With a tool such as InSpec, IT security pros, not DevOps teams, could write and maintain the infrastructure’s security posture and compliance.

But Trek’s staff doesn’t have the capacity to absorb the product as it also tries to learn infrastructure automation, Crawford said. It likely will be a few months before Crawford’s team can begin to work with InSpec, he estimated.

Crawford echoed Verisk’s Ryan that it’s tough to find people with the right skills for security and compliance as code. Crawford has considered an intern program to solve this problem.

“I prefer a dozen interns who are smart, capable and eager to learn over a super-expensive IT ninja who came from a place that paid him $200 an hour, is here because we pay him $210 an hour and is going to leave as soon as he finds someone else to pay him $225 [an hour],” Crawford said.

To that end, the community needs more up-to-date documentation and tutorials on how to solve specific tough problems, such as how to trigger a Chef run immediately after a server restarts or create a Jenkins pipeline using cookbooks, Crawford said.
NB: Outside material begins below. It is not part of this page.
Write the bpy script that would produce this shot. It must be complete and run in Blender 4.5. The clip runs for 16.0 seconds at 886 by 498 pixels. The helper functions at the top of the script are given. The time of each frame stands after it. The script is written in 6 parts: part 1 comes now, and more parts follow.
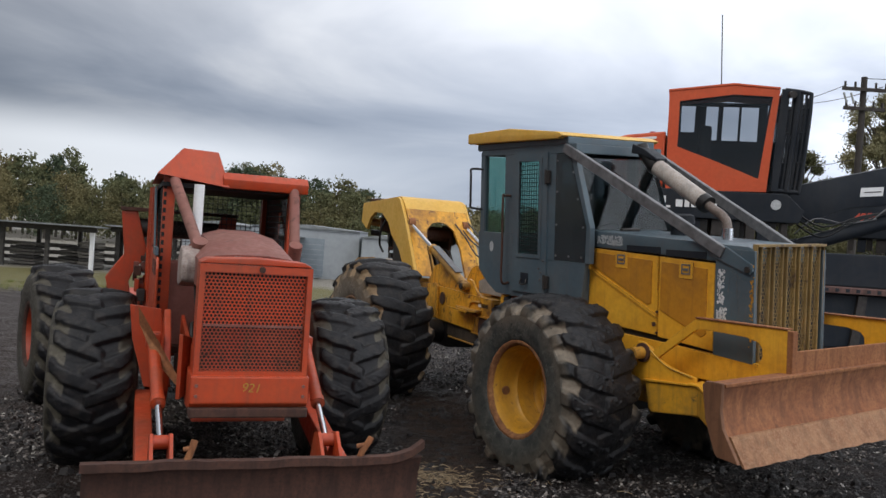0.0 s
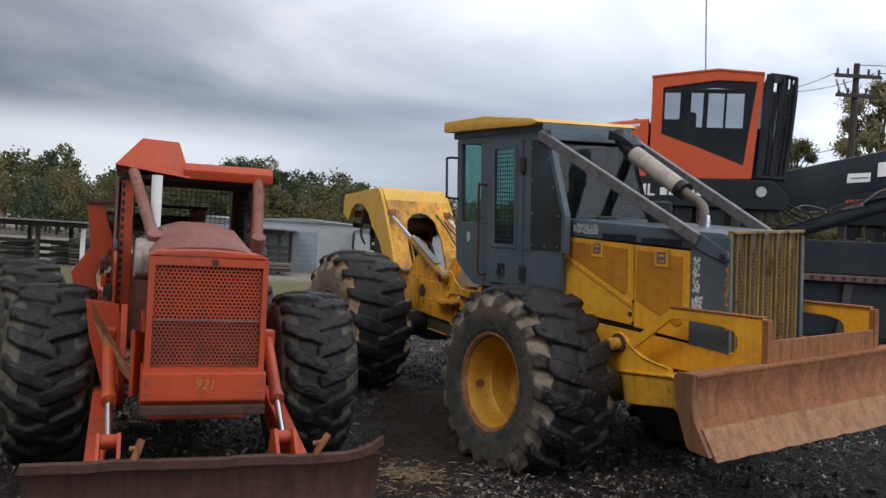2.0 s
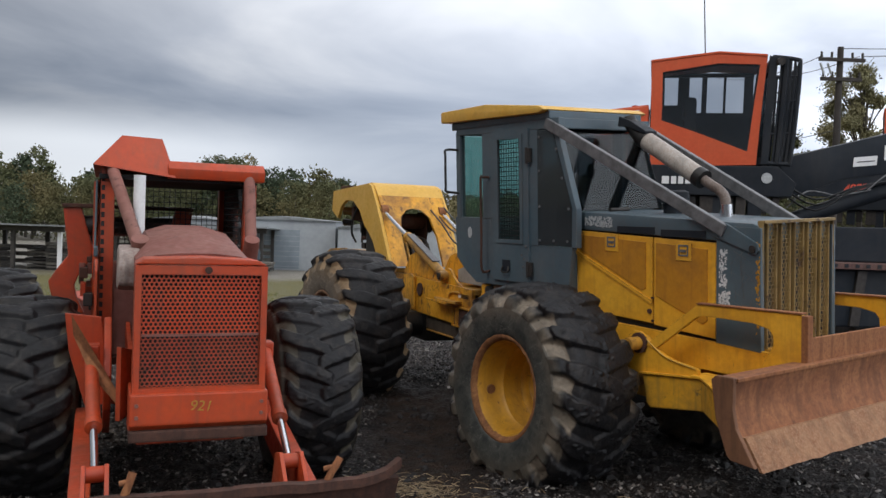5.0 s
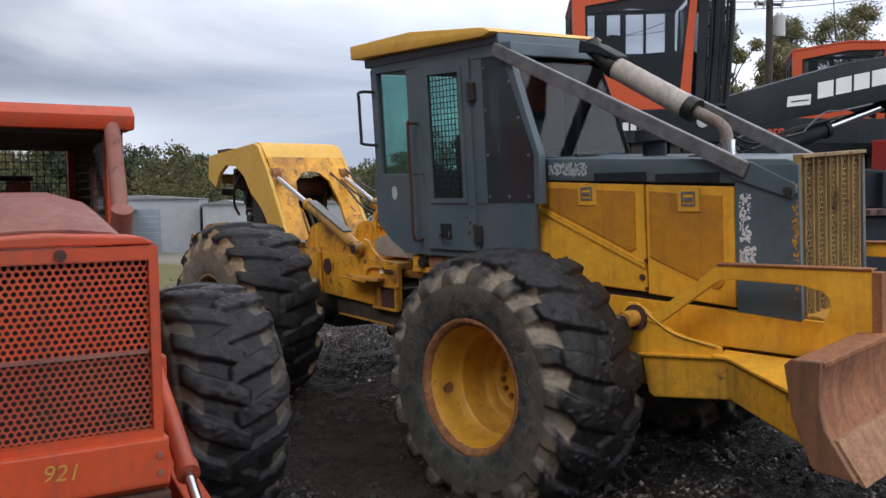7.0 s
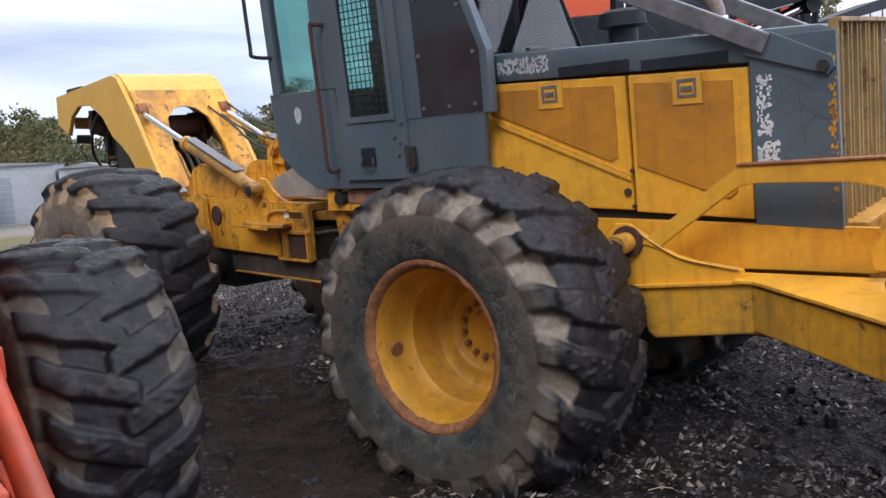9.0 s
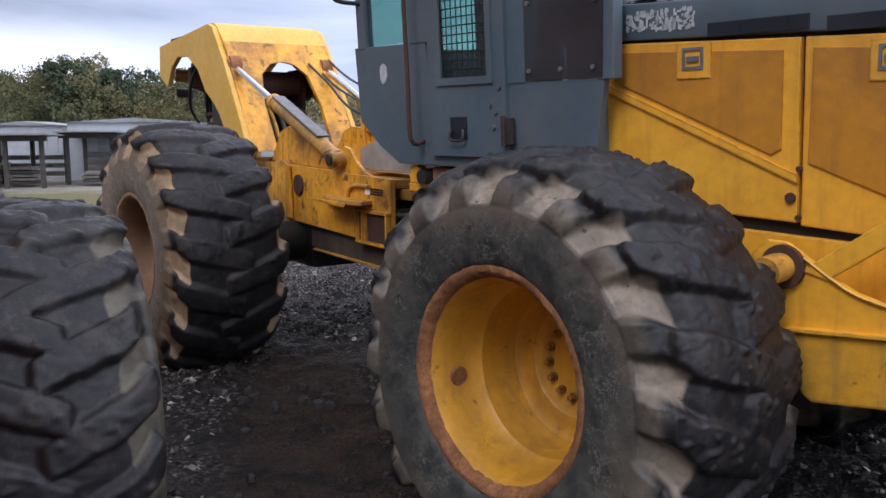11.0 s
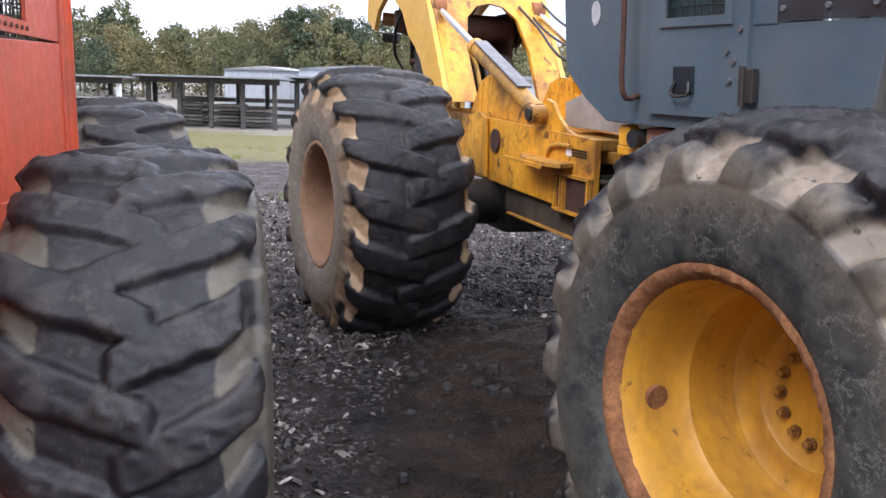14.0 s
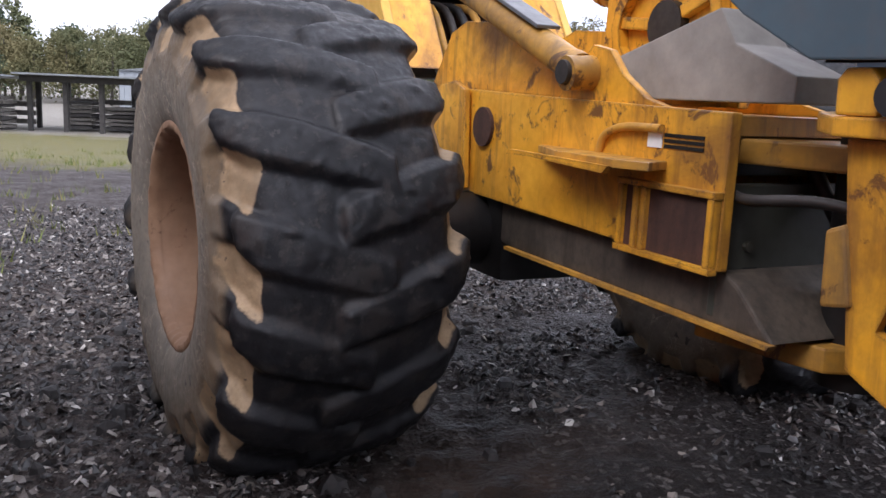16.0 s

Chef tinkers with platform integration, expansion

Chef Compliance is still used to trigger InSpec scans.  With a new release this week, its dashboard view into the security and compliance of the IT infrastructure is integrated into the newer Chef Automate product — part of an overall integration of the software under the Automate umbrella that began a year ago. Eventually, Automate will also have Chef Compliance remote scans baked into it.

Chef also rolled out incubation projects to bring InSpec scans beyond the server configuration and operating system to AWS, Azure and vSphere APIs. Some Chef partners use these products in AWS already, but they’re not yet generally available, Chef execs said.

Trek’s Crawford said he’ll consider Chef Automate, but the number of recent changes to the framework deepens the documentation gaps he’s seen already.

“It’s true of any rapidly changing software framework — docs and blog posts aren’t current, and you have anxiety and stress as you try to cobble together the pieces,” Crawford said. “It’s not a platform with well-established patterns like C# or Java.”